Some Americans, gay and straight, wondered if gay issues were getting too much attention.
"Gay, gay, gay, gay, gay. Plenty of Americans are tired of hearing about it," wrote Jay Croft, a gay columnist and features editor with the Atlanta Journal-Constitution. "I'm really worried that this is all happening too fast, that the backlash could become permanent."
Some of the deepest divisions occurred in mainline Protestant churches, notably among Episcopalians as openly gay V. Gene Robinson was consecrated the bishop of New Hampshire. Robinson's elevation triggered a left-right rift that is still developing and could ultimately split the church.
"What happened in the Episcopal Church shows irreversibly that there is a debate among people of faith over homosexuality," said Chauncey. "It will never be possible again for the Christian right to claim there is only one Christian position."
In Allison Park, Pa., a Pittsburgh suburb, the Rev. Doug Pratt of Memorial Park Presbyterian Church said he and his congregation would insist that any member of the church's clergy, even in a future era of gay marriage, be celibate except in the context of a heterosexual marriage.
"There must be no thought police to force us to change our views," he said. "I can't put any court decision above the Bible."
In October, Judy Shepard issued a statement marking the fifth anniversary of the murder of her gay son, Matthew, in Wyoming. She welcomed gains achieved by gays, but said lawmakers should do more to curtail anti-gay hate crimes and prevent job discrimination.
"It is as if we are living in two Americas, one that tunes in to 'Queer Eye for the Straight Guy' but turns a blind eye to the injustices gay and lesbian people still face," she said.
Shepard cited reports of dozens of hate crimes during 2003, including the killing of a 15-year-old lesbian in Newark, N.J. She didn't mention the efforts of anti-gay pastor Fred Phelps to erect monuments in Wyoming, Idaho and Tennessee asserting that her son went to hell because of his homosexuality.
Nonetheless, many gays and lesbians believed acceptance was on the rise.

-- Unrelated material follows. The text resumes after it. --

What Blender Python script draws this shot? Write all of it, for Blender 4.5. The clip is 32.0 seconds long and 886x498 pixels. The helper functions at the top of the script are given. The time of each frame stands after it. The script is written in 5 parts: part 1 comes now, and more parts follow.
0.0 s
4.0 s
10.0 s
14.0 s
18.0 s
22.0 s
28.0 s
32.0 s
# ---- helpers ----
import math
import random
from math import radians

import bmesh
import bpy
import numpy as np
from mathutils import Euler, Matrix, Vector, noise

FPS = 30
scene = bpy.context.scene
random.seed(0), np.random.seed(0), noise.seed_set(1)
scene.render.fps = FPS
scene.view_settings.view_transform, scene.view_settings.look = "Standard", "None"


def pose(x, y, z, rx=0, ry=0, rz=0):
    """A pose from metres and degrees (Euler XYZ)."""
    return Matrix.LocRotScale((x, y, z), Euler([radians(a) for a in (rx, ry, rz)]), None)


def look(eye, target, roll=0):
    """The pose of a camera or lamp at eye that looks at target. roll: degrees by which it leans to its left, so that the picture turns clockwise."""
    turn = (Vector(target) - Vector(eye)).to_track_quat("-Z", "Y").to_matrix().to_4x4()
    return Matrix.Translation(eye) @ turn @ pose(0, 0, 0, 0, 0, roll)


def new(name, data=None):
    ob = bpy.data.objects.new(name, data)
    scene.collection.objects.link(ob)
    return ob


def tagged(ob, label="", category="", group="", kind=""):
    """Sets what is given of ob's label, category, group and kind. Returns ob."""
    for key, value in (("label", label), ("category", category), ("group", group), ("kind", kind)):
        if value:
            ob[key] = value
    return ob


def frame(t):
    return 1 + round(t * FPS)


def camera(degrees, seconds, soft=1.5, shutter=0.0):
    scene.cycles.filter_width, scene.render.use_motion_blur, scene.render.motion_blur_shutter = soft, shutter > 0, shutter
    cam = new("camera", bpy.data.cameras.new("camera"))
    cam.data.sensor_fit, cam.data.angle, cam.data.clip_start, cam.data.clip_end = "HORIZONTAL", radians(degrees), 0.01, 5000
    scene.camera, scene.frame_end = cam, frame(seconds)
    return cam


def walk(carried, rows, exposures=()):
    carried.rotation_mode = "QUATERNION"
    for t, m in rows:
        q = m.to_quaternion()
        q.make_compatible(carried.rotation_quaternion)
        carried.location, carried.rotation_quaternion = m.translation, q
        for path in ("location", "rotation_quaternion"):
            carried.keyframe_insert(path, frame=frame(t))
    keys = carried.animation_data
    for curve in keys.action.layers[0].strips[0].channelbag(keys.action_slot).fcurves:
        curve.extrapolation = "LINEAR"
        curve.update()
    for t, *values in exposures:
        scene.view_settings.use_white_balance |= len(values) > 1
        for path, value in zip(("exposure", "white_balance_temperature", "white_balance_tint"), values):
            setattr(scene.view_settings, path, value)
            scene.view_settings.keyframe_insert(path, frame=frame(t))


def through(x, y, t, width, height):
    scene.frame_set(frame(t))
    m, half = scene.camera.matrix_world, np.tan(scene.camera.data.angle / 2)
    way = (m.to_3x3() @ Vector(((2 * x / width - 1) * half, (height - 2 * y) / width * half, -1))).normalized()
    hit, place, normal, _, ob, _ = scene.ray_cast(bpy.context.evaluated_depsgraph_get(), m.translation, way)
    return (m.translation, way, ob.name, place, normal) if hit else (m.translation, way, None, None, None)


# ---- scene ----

Mark Lewis and his partner, Dennis Winslow, are among seven New Jersey couples suing for the right to wed in their home state. Lewis said their legal efforts, and relationship, are supported by neighbors.
"We live in an apartment with senior citizens, immigrants, single parents - all kinds of not Ozzie and Harriet living situations," Lewis said. "These people have their antennas tuned to inequality, and they don't like to support it."
Said Kate Kendell, involved in gays-rights advocacy since 1988: "We're at the tipping point where most people are simply not willing to engage in the fight against us if it's about name-calling and hostility toward their fellow Americans."